### Supplied information
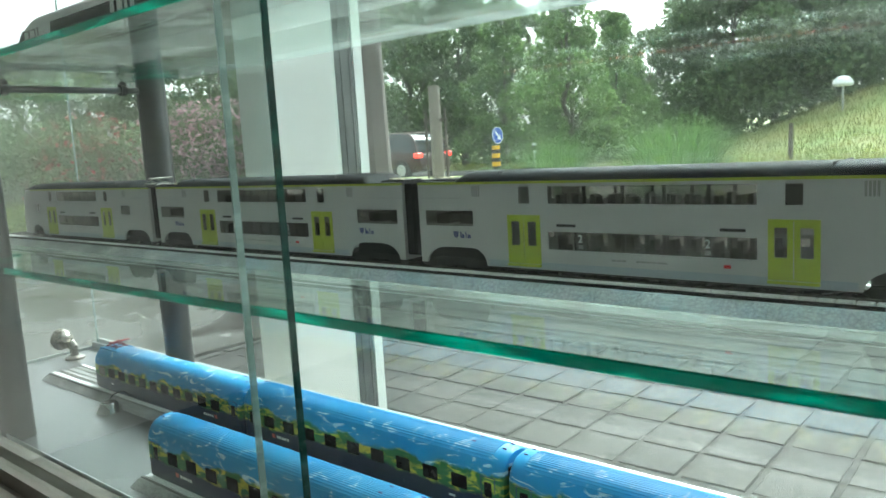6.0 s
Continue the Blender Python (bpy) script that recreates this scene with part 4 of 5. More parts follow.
def blue_coach(length, m, cab, label):
    root = base("painted_coach", m, label, "model train", group="blue painted trains")
    L = length
    a, b = 0.0016, L - 0.0016
    side = [(-0.97, 0.0095), (-1.0, 0.0130), (-1.0, 0.0300), (-0.985, 0.0360), (-0.95, 0.0405)]
    arch = [(-0.95, 0.0405), (-0.88, 0.0440), (-0.74, 0.0475), (-0.55, 0.0500), (-0.30, 0.0515), (0.0, 0.0520)]
    arch = arch + [(-y, z) for y, z in reversed(arch[:-1])]
    full = side[:-1] + arch + [(-y, z) for y, z in reversed(side[:-1])]
    bm = bmesh.new()
    rings = []
    stations = [(a, 0.93, 0.0015), (a + 0.0012, 0.985, 0.0004), (a + 0.003, 1, 0), (b - 0.003, 1, 0), (b - 0.0012, 0.985, 0.0004), (b, 0.93, 0.0015)]
    if cab:
        stations = stations[:3] + [(b - 0.016, 1, 0), (b - 0.010, 0.99, 0.0006), (b - 0.005, 0.95, 0.002), (b - 0.0015, 0.88, 0.004), (b, 0.80, 0.0065)]
    for u, w, dz in stations:
        rings.append([(u, y * BH * w, z - (dz if z > 0.03 else 0)) for y, z in full])
    loft(bm, rings)
    part("body", bm, M_SCENIC, root, "body painted with blue sky and green-yellow hills", smooth=True)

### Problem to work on
Print from the line containing "Continue the Blender" to the last line above, exactly as written.

### Task output
Continue the Blender Python (bpy) script that recreates this scene with part 4 of 5. More parts follow.
def blue_coach(length, m, cab, label):
    root = base("painted_coach", m, label, "model train", group="blue painted trains")
    L = length
    a, b = 0.0016, L - 0.0016
    side = [(-0.97, 0.0095), (-1.0, 0.0130), (-1.0, 0.0300), (-0.985, 0.0360), (-0.95, 0.0405)]
    arch = [(-0.95, 0.0405), (-0.88, 0.0440), (-0.74, 0.0475), (-0.55, 0.0500), (-0.30, 0.0515), (0.0, 0.0520)]
    arch = arch + [(-y, z) for y, z in reversed(arch[:-1])]
    full = side[:-1] + arch + [(-y, z) for y, z in reversed(side[:-1])]
    bm = bmesh.new()
    rings = []
    stations = [(a, 0.93, 0.0015), (a + 0.0012, 0.985, 0.0004), (a + 0.003, 1, 0), (b - 0.003, 1, 0), (b - 0.0012, 0.985, 0.0004), (b, 0.93, 0.0015)]
    if cab:
        stations = stations[:3] + [(b - 0.016, 1, 0), (b - 0.010, 0.99, 0.0006), (b - 0.005, 0.95, 0.002), (b - 0.0015, 0.88, 0.004), (b, 0.80, 0.0065)]
    for u, w, dz in stations:
        rings.append([(u, y * BH * w, z - (dz if z > 0.03 else 0)) for y, z in full])
    loft(bm, rings)
    part("body", bm, M_SCENIC, root, "body painted with blue sky and green-yellow hills", smooth=True)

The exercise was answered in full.